Mais nous ne cesserons de disputer - à l’infini. Je vous concède que cela peut être amusant. Seulement demandez-vous à vous-même si pour vous cet aspect amusant de la dispute n’occupe pas toute la dispute…
Au revoir, cher Jean, et affectueusement à vous
Jean Cassou
[Le texte qui suit, écrit sur le même feuillet, est de la main de Jean Paulhan]
M. Jean Cassou
4 r. Antoine Dubois
E.V. (6)
Cher Jean
ah c’est tout le contr. [contraire] d’un amusement. Je crois qu’il est très import. [important], je crois qu’il est essentiel pour - prenons le mot le plus vague - notre âme, de ne pas donner à Eugène ManuelXXV l’admiration qui revient à Rimbaud, ni à Vercors (par exemple) l’admiration qui revient à Céline.
Mon cher ami, c’est très bien de rendre compte de mon livre dans la nrf. Mais si, en même temps vous répondez à ma lettre, ne faudra-t-il pas que vous publiiez celle-ci pour que l’on sache à quoi vous répondez? Et puis ça ferait un texte de moi dans la revue.
Je m’en vais en terre sainte pour un mois. Nous pourrons alors reprendre notre dialogue. En attendant je vous envoie mes fidèles pensées.
il y a dans votre lettre du 12 Janvier, une contradiction qui n’a pas pu vous échapper. Car vous dites, d’une part, que "la littérature est chose frivole"; mais d’autre part: "ce qui est sérieux c’est de faire quelque chose en honnête homme, un livre par exemple". A peine ai-je besoin de vous faire remarquer que la littérature, c’est des livres. (Mais vous me direz que ce sont les livres des autres.)
En tout cas, grand merci de votre promesse. Elle m’est précieuse. Et bien sûr, vous ne serez à côté d’aucun incivique, fût-il français.
- : - : - : -
Ce qui est horrible dans ces affaires-là, c’est de confondre les questions, c’est de ne pas savoir de quoi l’on parle.
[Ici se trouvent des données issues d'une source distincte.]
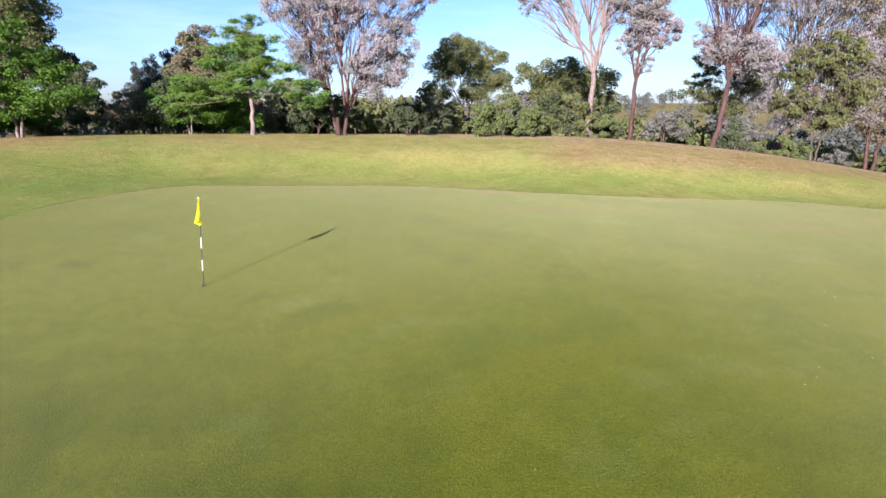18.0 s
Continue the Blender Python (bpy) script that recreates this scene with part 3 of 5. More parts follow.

C'est (pour dire les choses simplement) d’être bête. Et par exemple, si Rebatet s’est mal conduit, de refuser de s’apercevoir que les deux étendardsXXVI ou les épis mûrsXXVII sont les plus beaux romans qu’on ait vus depuis vingt ans: ceux où l’élan romanesque, en tout cas (ce n’est pas le tout du roman) est le plus authentique, et le plus frappant.
Merci du Milosz… Je vais le lire. Je suis content de l’avoir.
Votre ami
Jean P.
Avez-vous [sic] la petite exposition SchwittersXXVIII? Cela me paraît très important. Un homme à avoir dans votre musée.
(Vos de Staël m’ont paru très beaux, admirablement choisis.)XXIX
Comment allez-vous? Et comment va votre femme? Il y a longtemps qu’on ne se voit plus.
Le recueil de poèmes de Jorge Guillen à paraître chez Seghers est prêt et celui-ci vient d’en recevoir le manuscrit complet. Il va donc probablement le faire paraître bientôtXXXII: c’est pourquoi je vous demande de ne pas oublier, pour un de vos tout prochains numéros, le poème que j’ai traduit: Sauver le Printemps. Et un grand merci.
Nous donnerons donc le poème de Guillen, si vous le voulez bien, le 1er FévrierXXXIV. Je le trouve par places très émouvant (par places aussi, un peu long.)